On Thu, Aug 30, 2012 at 5:38 PM, Robert Hansen <firstname.lastname@example.org> wrote: > > On Aug 30, 2012, at 8:05 PM, kirby urner <email@example.com> wrote: > > There's a huge amount of disagreement on "what's the best way" but > also on "what's best to include?" > > > No, there really isn't. With teachers that have been tasked to teach every > living soul algebra, there is disagreement, and I can understand that. They > have been thrust into bizzaro world. But when you get to the places where > all of this stuff bears fruit, there isn't a lot of debate. As I said > earlier, the sequence and order is just natural. You are good at these > things, or you are not good at these things. Too bad for all those children > who were not good at these things but were good at other things. Too bad > indeed. > > Bob Hansen
Well, I say there's a huge amount of disagreement, and I see manifestations of that daily. The disagreement is across the board, not just in "maths" (whatever that means).

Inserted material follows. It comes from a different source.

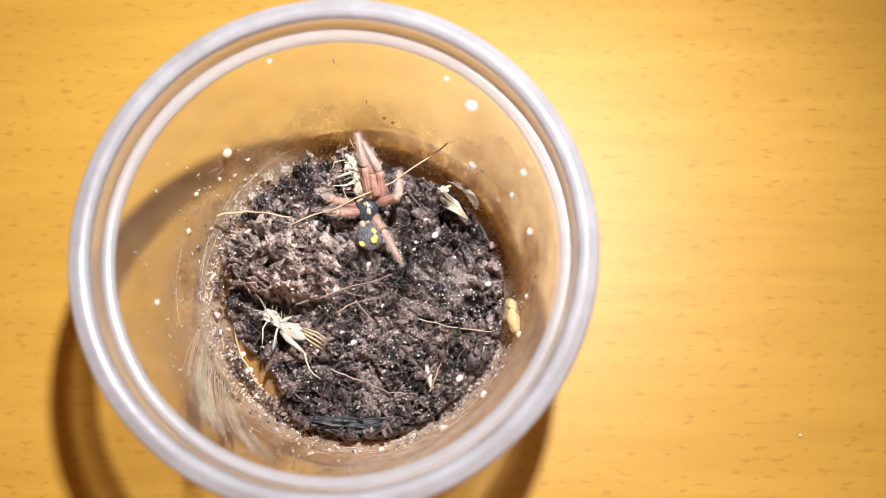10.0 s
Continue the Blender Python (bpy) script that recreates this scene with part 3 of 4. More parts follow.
# ---------------------------------------------------------------- dead cricket on the soil
CHALK = make_plain("chalky_cuticle", (0.66, 0.61, 0.52), 0.5, 0.15, 700, 0.4)
WINGM = make_plain("white_wing", (0.70, 0.67, 0.60), 0.4, 0.08, 900, 0.3)
PAPER = make_milk("papery_cuticle", (0.73, 0.70, 0.63), 0.4)
LIVERM = make_plain("pale_yellow_cuticle", (0.64, 0.56, 0.37), 0.4, 0.3, 500, 0.4)
AMBER = make_plain("amber_cuticle", (0.60, 0.46, 0.26), 0.4, 0.3, 500, 0.4)
GREYL = make_plain("grey_cuticle", (0.26, 0.27, 0.27), 0.4, 0.3, 500, 0.4)


def shard(name, c, size, material, parent, turn, curl=0.4):
    """A thin torn scrap of cuticle, curled along its length; c and size in cm."""
    n, m, verts, faces = 9, 5, [], []
    salt = rng.uniform(0, 50)
    for i in range(n):
        u = 2 * i / (n - 1) - 1
        wd = size[1] * (1 - 0.75 * u * u) * (1 + 0.5 * noise.noise(Vector((u * 3, salt, 1))))
        for j in range(m):
            w = 2 * j / (m - 1) - 1
            verts.append(Vector((u * size[0], w * wd, -curl * w * w * wd + 0.14 * size[0] * noise.noise(Vector((u * 1.5, w, salt))))) * CM)
    k = len(verts)
    verts = verts + [v - Vector((0, 0, 0.006 * CM)) for v in verts]
    for i in range(n - 1):
        for j in range(m - 1):
            a = i * m + j
            faces += [(a, a + m, a + m + 1, a + 1), (k + a, k + a + 1, k + a + m + 1, k + a + m)]
    edge = [j for j in range(m)] + [i * m + m - 1 for i in range(1, n)] + [(n - 1) * m + j for j in reversed(range(m - 1))] + [i * m for i in reversed(range(1, n - 1))]
    for p, q in zip(edge, edge[1:] + edge[:1]):
        faces.append((p, q, k + q, k + p))
    mt = pose(c[0] * CM, c[1] * CM, c[2] * CM, *turn)
    return add(name, [mt @ v for v in verts], faces, material, parent)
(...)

I do think it's distressing to big publishing houses, accustomed to trucking books by the ton to various states, to not have broad consensus, such that their wares might be approved and accepted on a massive scale, such that North American students could be somewhat uniformly lobotomized to think a certain way.
They had a glimpse of that possible future and don't want electronic publishing to disrupt it.
Getting those common core standards approved and then marketing on the basis of "standards aligned" was an attempt to grab back that sense of secure markets and large volume wood pulp supply chains.
However, I don't think this grabbing at straws will prove successful in the long run. Learning is moving to the personal workspace, where more concentration / less distraction / better access to resources is available. It's becoming more and more urgent to bypass average high school academics completely, if wanting a real education. No civics, no digital savvy to speak of, few services, decaying infrastructure... this is not a future-oriented nation in this chapter. The people exult in their ignorance and broadcast it aggressively on radio and TV channels, finding plenty of sponsors for such fare.
I can see why thinking like yours, taking the status quo for granted, would be such a comfort. I'd call it a serious case of denial, but that's a popular coping mechanism in the face of a need for rapid adaptation.